Nov04
Lencioni: Arguing for Innovation
Point: Teams that create the best innovations know how to disagree about ideas without interpreting the disagreement as a personal affront.
Story: “I feel good when I see that engineering, advertising and manufacturing are really surfacing and talking about their differences,” said the VP of Technology at a successful $100 million firm. “It’s my job to keep the dialectic alive.”
When we see companies moving swiftly, anticipating changes in the marketplace and developing new products or services to meet the change, we’re tempted to think of the company as moving in harmonious agreement toward that new product or service.
But the surprising fact is that companies that innovate the fastest are actually those that invite debate over ideas. It’s not a destructive conflict, but an airing of different views on a topic. Whereas conflict based on personality differences is destructive, healthy conflict focuses on refining a proposed idea. Healthy conflict gets a team out of group-think. It tests and challenges assumptions. Team members share different points of view. As Patrick Lencioni, speaking at the 2009 World Business Forum said, “productive debate over issues is good for a team.” Disagreeing on issues make things uncomfortable but it builds clarity. “If you don’t have conflict on a team, you don’t get commitment,” Lencioni said. “If people don’t weigh in, they won’t buy in.” When team members challenge assumptions and point out the flaws of an idea, they improve the idea; the end result is a more robust idea.
To ensure that the conflict stays at the level of idea, not personal attack, Lencioni advises using a team assessment. Using an instrument like Myers-Briggs, team members learn their own communication styles and the styles of others. Knowing each other’s personality style helps avoid personal conflict. If you know that Joe is generally quiet or that Jane always bulldozes in, you’re less likely to take offense at what is actually that person’s communication style.
Action:
* Don’t suppress or circumvent conflict – the best ideas are forged during the “working out” of such conflicts.
* Give the team an assessment tool like Myers-Briggs to help member understand each other’s styles communication styles, strengths and weaknesses
* Encourage healthy debate.
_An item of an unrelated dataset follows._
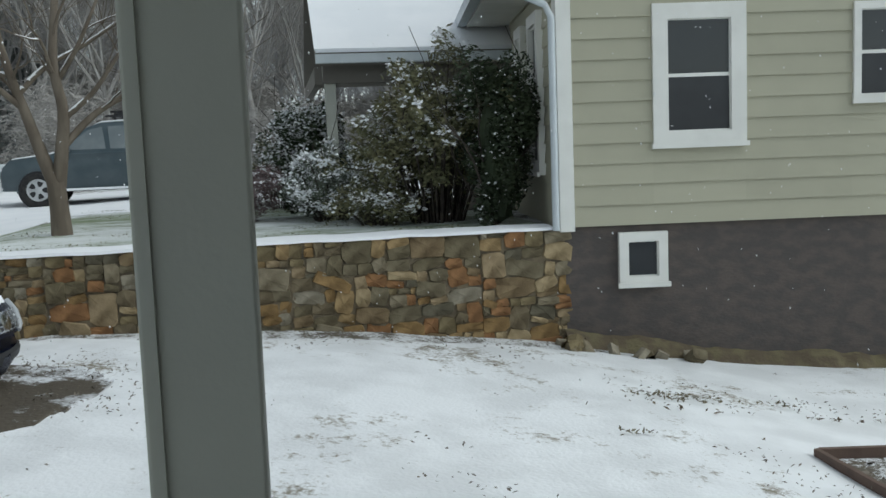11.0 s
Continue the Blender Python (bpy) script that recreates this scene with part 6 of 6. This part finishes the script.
# ---- mailboxes and bin ----
def mailbox(x, y, z, yaw, body, postm, ptop, label, w=0.17, l=0.48, arm=True):
    t = thing("mailbox", pose(x, y, z, 0, 0, yaw), label, "mailbox")
    part("post", MB().box(-0.05, 0.05, -0.05, 0.05, -0.15, ptop), postm, t, bevel=0.008)
    h = w * 0.62
    prof = [(-w / 2, 0)] + [(-w / 2 * math.cos(a), h + w / 2 * math.sin(a)) for a in [math.pi * i / 10 for i in range(11)]] + [(w / 2, 0)]
    bx = part("box", MB().prism([(p[0], p[1] + ptop - 0.02) for p in prof], -l / 2 - 0.12, l / 2 - 0.12, "y"), body, t, bevel=0.006)
    part("snow", MB().prism([(-w / 2 * 0.9 * math.cos(a), ptop - 0.02 + h + (w / 2 + 0.004) * math.sin(a) + (0.03 if 0 < i < 8 else 0)) for i, a in enumerate([math.pi * (0.12 + 0.76 * k / 8) for k in range(9)])], -l / 2 - 0.13, l / 2 - 0.11, "y"), SNOW, t)
    if arm:
        part("arm", MB().box(-0.04, 0.04, -0.32, 0.12, ptop - 0.1, ptop - 0.025).add([(-0.03, -0.05, ptop - 0.42), (0.03, -0.05, ptop - 0.42), (0.03, -0.26, ptop - 0.1), (-0.03, -0.26, ptop - 0.1), (-0.03, -0.05, ptop - 0.34), (0.03, -0.05, ptop - 0.34), (0.03, -0.2, ptop - 0.1), (-0.03, -0.2, ptop - 0.1)], [(0, 1, 2, 3), (4, 7, 6, 5), (0, 4, 5, 1), (0, 3, 7, 4), (1, 5, 6, 2)]), postm, t)
    if arm:
        part("flag", MB().box(w / 2 + 0.003, w / 2 + 0.01, -0.1, -0.07, ptop + 0.05, ptop + 0.2).box(w / 2 + 0.003, w / 2 + 0.01, -0.1, 0.0, ptop + 0.15, ptop + 0.2), TAILRED if body is not BLACKP else BLACKP, t)
    return t
mailbox(8.5, 15.9, gz(8.5, 15.9), 20, BLACKP, WOOD, 0.97, "black mailbox on a brown wooden post")
mailbox(9.0, 15.95, gz(9.0, 15.95), 20, WHITE, GREYWOOD, 0.98, "white mailbox with snow on a grey wooden post")
sp = thing("marker_pole", pose(9.42, 16.0, gz(9.42, 16)), "thin grey metal pole with a small paper box", "pole")
part("pole", MB().tube([(0, 0, -0.1), (0, 0, 1.2)], 0.022, 8), STEEL, sp)
part("paper_box", MB().box(-0.16, 0.02, -0.1, 0.16, 1.08, 1.2), PALESIDE, sp, bevel=0.01)
mailbox(15.9, 5.75, gz(15.9, 5.75), 198, WHITE, WOOD, 1.52, "white mailbox with snow on a square wooden post", w=0.19, l=0.46, arm=False)

WB = thing("wheelie_bin", pose(11.55, 23.5, gz(11.55, 23.5), 0, 0, 18), "green wheeled rubbish bin with snow on its lid", "bin")
part("bin_body", MB().add([(-0.25, -0.3, 0.05), (0.25, -0.3, 0.05), (0.25, 0.3, 0.05), (-0.25, 0.3, 0.05), (-0.33, -0.38, 1.02), (0.33, -0.38, 1.02), (0.33, 0.38, 1.02), (-0.33, 0.38, 1.02)], [(0, 3, 2, 1), (4, 5, 6, 7), (0, 1, 5, 4), (1, 2, 6, 5), (2, 3, 7, 6), (3, 0, 4, 7)]), BINGREEN, WB, bevel=0.03)
part("lid", MB().box(-0.36, 0.36, -0.42, 0.4, 1.02, 1.09), BINGREEN, WB, bevel=0.02)
part("lid_snow", MB().box(-0.33, 0.33, -0.38, 0.37, 1.09, 1.12), SNOW, WB, bevel=0.012)
part("handle", MB().tube([(-0.25, -0.44, 0.97), (0.25, -0.44, 0.97)], 0.018, 8), BINGREEN, WB)
for sx in (-0.27, 0.27):
    part("bin_wheel", MB().lathe([(0.02, -0.03), (0.11, -0.03), (0.11, 0.03), (0.02, 0.03)], 14, Matrix.Translation((sx, 0.3, 0.1)) @ Matrix.Rotation(radians(90), 4, "Y")), RUBBER, WB)

# ---- raised bed ----
RB = thing("raised_bed", pose(7.3, -4.02, 0), "long raised garden bed of brown boards, snow and dry stalks inside", "raised bed")
zb = lerp_table(LOWYARD, -4.5)
part("side_board", MB().box(-3.2, 0.0, -0.02, 0.02, zb - 0.35, zb + 0.16, Matrix.Rotation(radians(0), 4, "Z")), BEDWOOD, RB, bevel=0.005)
part("end_board", MB().box(-0.02, 0.02, -3.5, -0.021, zb - 0.45, zb + 0.16, Matrix.Rotation(radians(-10), 4, "Z")), BEDWOOD, RB, bevel=0.005)
part("soil", MB().add([(-3.2, -0.03, zb + 0.09), (-0.03, -0.03, zb + 0.09), (-0.62, -3.4, zb + 0.07), (-3.2, -3.4, zb + 0.07)], [(0, 3, 2, 1)]), LAWN, RB, "snowy soil with leaf litter")
stalk, rl2 = MB(), random.Random(3)
for i in range(70):
    x, y = rl2.uniform(-1.8, -0.2), rl2.uniform(-2.6, -0.2)
    if x > -0.2 + y * 0.18:
        continue
    a = Vector((x, y, zb + 0.06))
    stalk.tube([a, a + Vector((rl2.uniform(-0.04, 0.04), rl2.uniform(-0.04, 0.04), rl2.uniform(0.06, 0.2)))], 0.003, 4)
part("dry_stalks", stalk, DRYLEAF, RB)
lm = MB()
for i in range(160):
    x, y = rl2.uniform(-2.2, -0.1), rl2.uniform(-3.0, -0.1)
    if x > -0.12 + y * 0.18:
        continue
    c = Vector((x, y, zb + 0.10))
    u = Vector((rl2.uniform(-1, 1), rl2.uniform(-1, 1), 0.2)).normalized() * 0.04
    w = Vector((u.y, -u.x, 0.02)) * 0.5
    lm.add([c - u, c + w, c + u, c - w], [(0, 1, 2, 3)])
part("bed_leaves", lm, BARE, RB)

# ---- the porch the camera stands on ----
PH = thing("own_porch", pose(0, 0, 0), "grey-green painted porch with white plank ceiling", "porch")
part("porch_post", MB().box(2.89, 3.01, -0.56, -0.395, 0.1, 2.10), GREYPAINT, PH, bevel=0.005)
part("post_trim", MB().box(2.882, 2.889, -0.42, -0.405, 0.1, 2.10), GREYPAINT, PH)
part("porch_deck", MB().box(-3.5, 3.2, -3.2, 0.0, -0.1, 0.1), GREYWOOD, PH)
ce = part("porch_ceiling", MB().box(-3.5, 3.52, -3.2, 0.05, 2.125, 2.18), GREYWOOD, PH, "white painted plank soffit with dark gaps")
for i in range(17):
    part("plank", MB().box(3.50 - 0.105 * i - 0.088, 3.50 - 0.105 * i, -3.1, 0.03, 2.102, 2.123), WHITE, ce)
part("fascia", MB().box(3.52, 3.56, -3.2, 0.09, 2.08, 2.21), WHITE, PH, bevel=0.004)
part("fascia", MB().box(-3.5, 3.518, 0.05, 0.09, 2.08, 2.21), WHITE, PH, bevel=0.004)
own = part("own_wall", MB().box(-3.5, 4.43, -3.75, -3.45, -1.2, 3.2), DARKSIDE, PH, "siding with shade painted into its colour")
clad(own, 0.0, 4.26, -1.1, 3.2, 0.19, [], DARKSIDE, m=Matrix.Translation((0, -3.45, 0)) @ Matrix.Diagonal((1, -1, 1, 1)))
part("corner_board", MB().box(4.28, 4.45, -3.5, -3.41, -1.2, 3.2), GREYPAINT, PH, bevel=0.005)
part("own_downspout", MB().tube([(4.25, -3.35, -0.9), (4.25, -3.35, 2.05), (4.32, -3.33, 2.2), (4.48, -3.25, 2.5)], 0.048, 8), GREYPAINT, PH, smooth=True)

# ---- a pale neighbour house behind the verge ----
NH = thing("distant_house", pose(27.5, 34.0, 0.2, 0, 0, -28), "pale grey-green two-storey house half hidden by trees", "house")
part("wall", MB().box(-4, 4, 0, 6, -0.6, 5.2), PALESIDE, NH)
part("gable", MB().prism([(-4, 5.2), (4, 5.2), (0, 8.6)], 0.0, 0.2, "y"), PALESIDE, NH)
nr = MB()
for sx in (-1, 1):
    nr.prism([(sx * 4.5, 4.8), (0, 8.65), (0, 8.85), (sx * 4.5, 5.0)], -0.4, 6.4, "y")
part("roof", nr, SNOW, NH, "snow-covered roof")
for a, c in ((-1.6, 3.0), (1.1, 3.0), (-1.6, 0.8), (1.1, 0.8)):
    window(NH, a, a + 0.9, c, c + 1.4, 0.1, pane_mat=GLASS)

# ---- low far building behind the lane ----
FB = thing("long_shed", pose(6.5, 92, 0), "long low building with snowy roof beyond the lane", "building")
part("wall", MB().box(-7.5, 7.5, 0, 6, -1.5, 1.9), GREYSIDE, FB)
part("roof", MB().prism([(-0.4, 1.85), (3, 3.2), (6.4, 1.85)], -7.8, 7.8, "x"), SNOW, FB, "snow-covered low roof")
for i in range(5):
    window(FB, -6.6 + 2.8 * i, -5.2 + 2.8 * i, 0.0, 1.3, 0.1, style="single")

# ---- falling snow ----
rn = random.Random(77)
fk = MB()
for i in range(2600):
    a, d = radians(rn.uniform(-25, 135)), rn.uniform(2.2, 16)
    c = Vector((1.4 + d * math.sin(a), -0.5 + d * math.cos(a), rn.uniform(0.1, 4.5)))
    if c.y < 0.3 and c.x < 3.8:
        continue
    s = rn.uniform(0.0022, 0.0042) * (0.6 + d / 14)
    v = [c + Vector(q) * s for q in ((1, 0, 0), (-1, 0, 0), (0, 1, 0), (0, -1, 0), (0.1, 0, 1.6), (-0.1, 0, -1.6))]
    fk.add(v, [(0, 2, 4), (2, 1, 4), (1, 3, 4), (3, 0, 4), (2, 0, 5), (1, 2, 5), (3, 1, 5), (0, 3, 5)])
tagged(part("falling_snow", fk, SNOW), "sparse small white snowflakes in the air", "snowflakes", kind="stuff")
Peter Drucker recounted how Alfred P. Sloan, legendary CEO of GM, handled this:
“Gentlemen, I take it we are all in complete agreement on the decision here,” Sloan said. After everyone around the table nodded affirmatively, Sloan continued: “Then I propose we postpone further discussion of this matter until our next meeting to give ourselves time to develop disagreement and perhaps gain some understanding of what the decision is all about.”